JAOG, I’m interested to see what the WW have to say about this, too. I am a DIL who is probably perceived as distant/cold by my MIL, although probably not by the rest of my DH’s FOO.
My background sounds a lot different than your DIL, so I don’t know if my perspective will be helpful, but I can tell you why I have not been overly warm to my MIL. I’ll first say that she has been pretty aggressively mean to me recently, and I’ll go ahead and assume that that is not your problem. But, I have been thinking a lot about how things have gotten to this point, and speaking generally I think the problems between MIL and me are pretty common.
First, I met MIL when I was in college. This was a transitional time for me and I wasn’t quite an adult, but ready to become one. MIL treated me like a child from the get-go, and it has been very difficult for her to respect me as an adult. She had me refer to her as “Mrs. X” instead of her first name, gave tons of unsolicited advice, and talked down to me. I know that she most likely thought that she was being helpful or a role-model, but I can tell you that it just made me feel like we could never be “friends”, and has made things really awkward now that I truly consider myself a full grown woman. I have come to the point where I NEVER ask her for advice, and NEVER say anything that could show weakness (I’m acutely afraid of an “If you would only do things the way I tell you to or let me handle it, things would be so much better for you” response) . This makes things tense and uncomfortable, and I know my MIL resents me for it.
Second, it is difficult to jump into another family that is so different from your own. I am not particularly close with my family, but they are the opposite end of the spectrum from my DH’s FOO. It’s just not easy to suddenly become the sixth person in a family of five that has known and lived together forever. I just didn’t fit in right away, and didn’t understand their ways.
Third, MIL and I have extremely different communication styles. We didn’t choose to have this relationship, and now we have to learn to talk to each other. I don’t have much hope in resolving this problem. Again, awkwardness and resentment; hurt feelings happen often.
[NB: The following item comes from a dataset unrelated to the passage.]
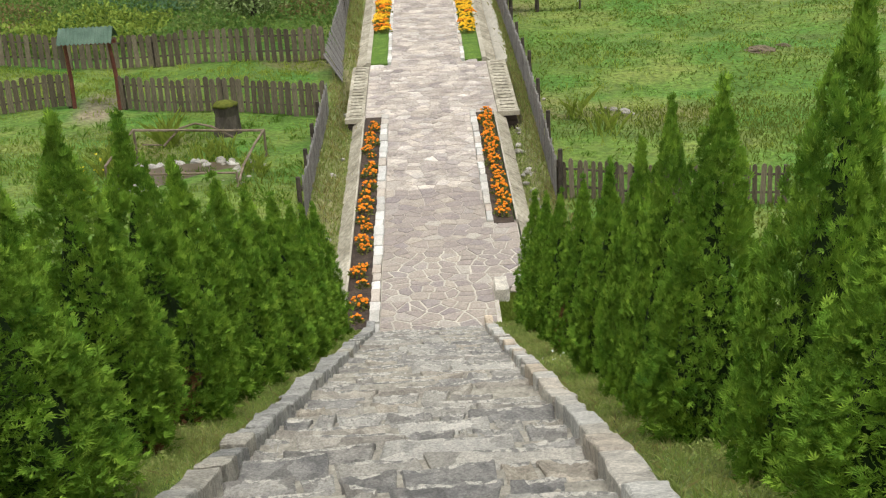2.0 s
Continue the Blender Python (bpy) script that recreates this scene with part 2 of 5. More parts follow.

Fourth, (and I see this often in the struggling MIL/DIL relationship) is expectations. What she envisioned her DIL to be like and what I am are different, and she is hurt and resentful. Same with me and my expectations of a MIL.
So, here we are. We talk less and less. I push her away. I am cold to her. She resents that and retaliates with unkind words, manipulation, guilt trips. I get more distant. It’s a downward spiral and I don’t know what we could have done differently. It’s a shame.
Sorry, I know I am the new poster that writes too much at a time. Not looking to hijack post here or get any advice, just wanted to give my perspective to JOAG.